## [Challenge]
Scan the lines below for the string "part" and report how many lines contain it, giving only the number.
--- begin Data extract ---
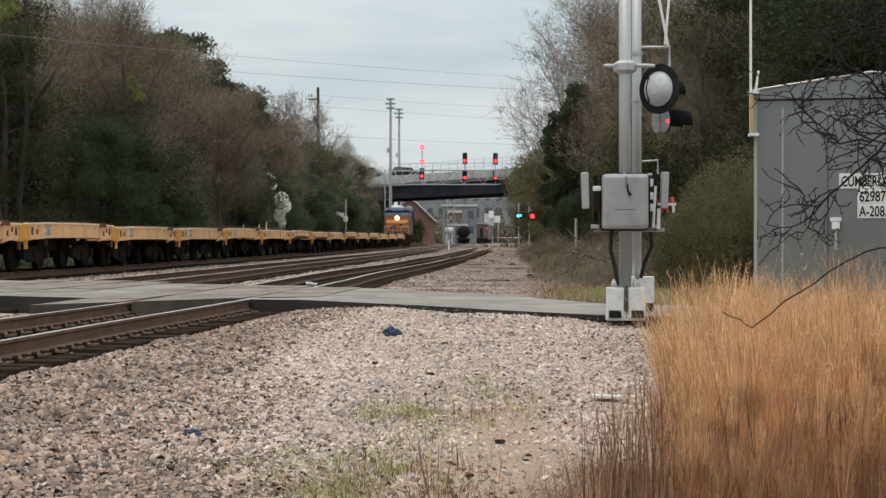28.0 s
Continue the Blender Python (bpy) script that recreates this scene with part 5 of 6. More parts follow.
# ---- things near the tracks and far behind ----
def far_flasher():
    t = thing("far_signal", "distant signal lamps, one green and a pair flashing red", "signal", pose(0, 150, 0))
    for x in (3.0, 3.95):
        part("post", rod([(x, 0.3, -0.3), (x, 0.3, 4.2)], 0.06, 8), GALV, t)
    part("arm", blk(3.5, 0.25, 3.0, 1.6, 0.08, 0.08), DARKST, t)
    part("green_lens", rod([(2.95, -0.06, 2.96), (2.95, -0.02, 2.96)], 0.14, 16), GREENLED, t, "lit green lens")
    part("green_lens", rod([(3.17, -0.06, 2.99), (3.17, -0.02, 2.99)], 0.12, 16), GREENLED, t, "lit green lens")
    part("housing", blk(3.55, 0.1, 2.97, 0.55, 0.24, 0.55, 0.05), BLACKP, t)
    part("housing", blk(4.05, 0.1, 2.92, 0.62, 0.24, 0.75, 0.05), BLACKP, t)
    for side, x, z, r in (("right", 4.22, 2.95, 0.21), ("left", 3.68, 3.0, 0.20), ("left", 4.05, 2.78, 0.20)):
        ob = part("red_lens", rod([(0, 0, 0), (0, 0.04, 0)], r, 16), REDLED, t, "flashing red lens", m=pose(x, -0.06, z))
        PEEP_ON[side].append((ob, (x, -0.06, z)))
    return t


far_flasher()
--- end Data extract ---
## [Response for this exercise]
8